The design of the West Los Angeles Residence begins with the story of its inhabitants. Two families had become one, and they needed a space that could meet the needs of their new family. The architect and owner Clive Wilkinson had two young children, and his wife Elisabeth had a 13-year-old daughter. The kids all needed separate rooms – individual spaces for personal growth within this new merged family.
The chosen hillside location provides vertical space separation, allowing each floor to be employed for a different purpose. The ground floor includes the three children’s rooms and a studio; the middle floor holds the master bedroom and a guest bedroom; and the top floor is the large communal space that brings the family together.
An inspiration for the house was the iconic modern houses of Los Angeles that seem to float above the city like spaceships on stilts, perched within the backbone of hills that shape the LA Basin. Wilkinson had yearned for the slightly surreal opportunity of designing his own floating home and finally came across the chance to do so when he found a steep West Los Angeles site for sale in 2016. However, the existing house was so overgrown that one could only see the view below from an adjacent public walkway.

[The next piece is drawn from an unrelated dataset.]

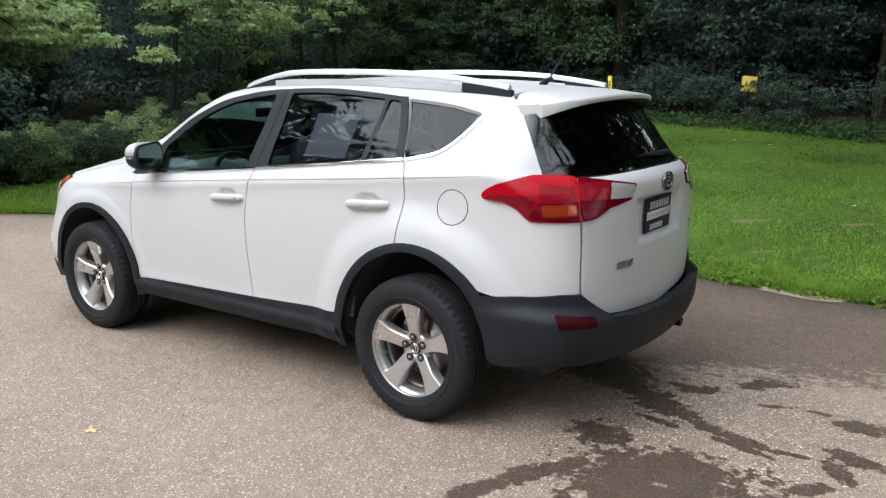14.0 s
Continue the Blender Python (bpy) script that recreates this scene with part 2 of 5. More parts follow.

Once the site was cleared, the view revealed itself and it became clear that the architecture needed to respond directly to the spectacular scenery of the vast urban landscape below.
Matching the two-story scale of its neighbors, the house is entered from the rear street and visitors descend into the front entry terrace. From there, they are drawn upstairs to a full-width balcony overlooking the city. The living floor is open on its south side and expressed as a large beamed attic space formed entirely in wood, with walls and ceiling of sand-blasted Douglas Fir and flooring in wide plank White Oak. Kitchen, dining and living co-exist, orienting to the south. At the rear is the enclosed Library with custom black steel shelving, which doubles as a media room. The exterior of this top floor volume is clad in black zinc panels, emphasizing its role as the crow’s nest, or observatory, of the house.
The lower floors hold five bedrooms and five bathrooms, as well as a den and small gym. The children’s rooms open onto the stone-tiled infinity pool terrace and garden, which extends down the hill. The steep site provides three distinct social spaces: the living attic, the pool deck, and the garden terrace. The separate levels address the varying needs of the family, as both children and adults have their own territories but can come together for social, recreational and dining needs.
With rough enclosing walls of sand-blasted concrete wrapping the first two floors, the house is nestled into the hill and thermally insulated. Lighting was a vital design element – the fully programmable and customizable LED system allows control of every fixture, offering a planned circadian rhythm program that sees the house gradually responding to bright cool sunlight during the day and warm candlelight coloration at night. These gradient changes make for highly responsive mood environments that both energize and relax the occupants.
Several eco-friendly features were installed on site. These range from a water retention system that stores stormwater in rain barrels and a large water retention basin, to instant gas water heaters, energy-efficient lighting, on-site water filtration, natural cross ventilation and a highly insulated building shell that rarely needs heating or cooling.